A single phase diode rectifier feeding R-L load is shown in figure (a) [Ignore freewheeling Diode]and its output waveform is shown in figure(b). Current I_l continues to flow even after source voltage V_s become negative. This is because of the presence of an inductive load. After a positive half cycle of the source voltage, the diode still remains on. So, negative half cycle source voltage appears across the load until the load current decays to zero at (π + α = β).
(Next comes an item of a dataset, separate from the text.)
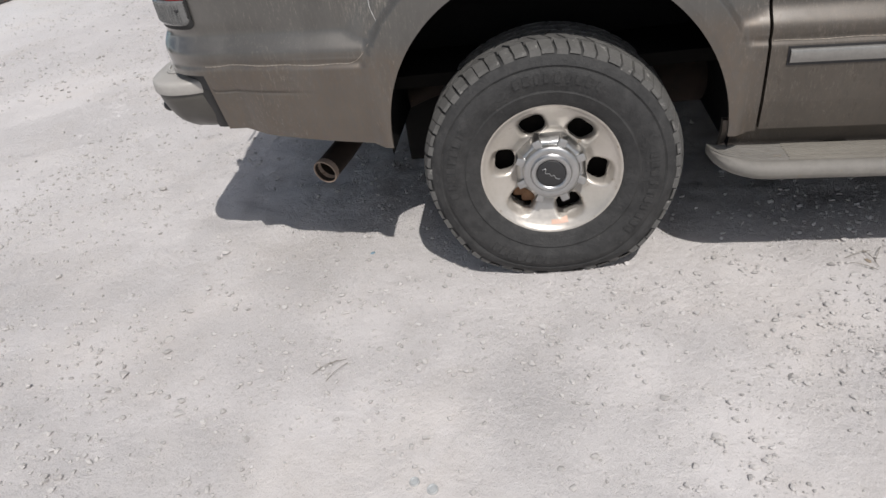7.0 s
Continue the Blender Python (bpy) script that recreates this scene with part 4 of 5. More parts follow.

Expression for V_dc can be calculated as:

$$\eqalign{
& Vdc = \;{1 \over {2\pi }}\int\limits_0^\beta {Vm{\mkern 1mu} Sin(\omega t)d\omega t} \cr
& \;\;\;\;\; = \;{{Vm} \over {2\pi }}(1 - \;\cos \beta ) \cr
& Idc = {{Vdc} \over R} \cr
& \;\;\;\;\; = \;{{Vm} \over {2\pi R}}(1 - \;\cos \beta ) \cr} $$

Case-2:(Observe Waveform c)

The performance of single phase half wave rectifier with inductive load can be improved by connecting a free wheeling diode across the load. The output voltage is Vs from 0 to pi. The source voltage is zero at wt = pi, but I₀ will not be zero at that point due to the inductive load. Just after wt = pi, the source voltage will be reversed in its polarity, the diode D_m gets forward biased. As a result, I₀ is immediately transferred from Diode D₁ to Diode D_m .And the energy stored in the inductive load is supplied to the resistive load and it slowly decays. In the case of highly inductive load, the I₀ can't fall to zero till 2*pi degree and such case are called as continuous conduction. If I₀ falls before 2*pi degree, then such a case is known as discontinuous conduction.